Misidentified as “the Protestant work ethic,” a mania for hard work blights the middle class. Not only does this mean that they are too tired to make decisions, it means they are anathema to choice at all. The point is not to decide what should be done, but to figure out what others do, and then improve your margins. Their mania for being workers rivals that of the Soviets and, by making hard work itself the goal, they replace purpose and goal with a rote process that shows their neighbors that they are equal, participating in the group, and good people because, well, they work hard.

They love freedom. The freedom to buy and sell forms a cornerstone of their outlook. They care less about ideas, and the expression of controversial ones, because that might limit their customer base. Essentially, the middle class desires anarchy so long as there are police, courts, fire departments, and banks.

In this way, they are the ultimate individualists. For them, any standards above them will limit commerce and introduce controversy, so these are bad and must be abolished. Anarchy with grocery stores works for them. They are thus part libertarian and part committed liberal, and fear any extremes, but have no problem with full communism so long as the buying and selling can continue, even if on the black market.

At its core middle class logic represents existential death. Nothing is worth striving for and there is no purpose other than avoiding purpose, and in the interim, it is time to make money, retreat to the suburban home, and ignore the consequences of our political choices. Appearance is all that matters.
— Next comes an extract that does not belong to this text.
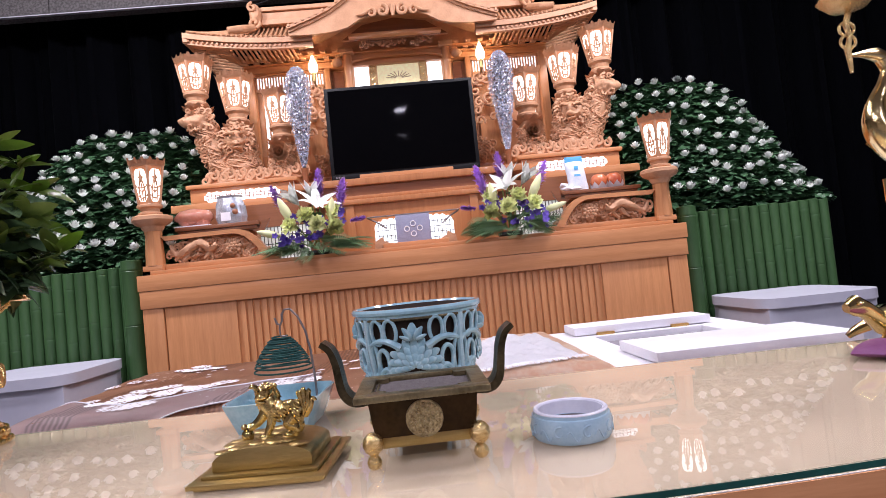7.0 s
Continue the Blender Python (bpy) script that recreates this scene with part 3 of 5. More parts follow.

When historians explain the death of the West, they may scratch their heads and opine that the West simply shifted from trying to do what is right to trying to do what makes other people feel happy. It transferred its goals from outward conquest to inner pacifism, and by doing so, neutered itself and made it hate itself, because no one respects a shopkeeper who avoids controversy and works hard in order to avoid seeing the existential void hiding in the middle of his life.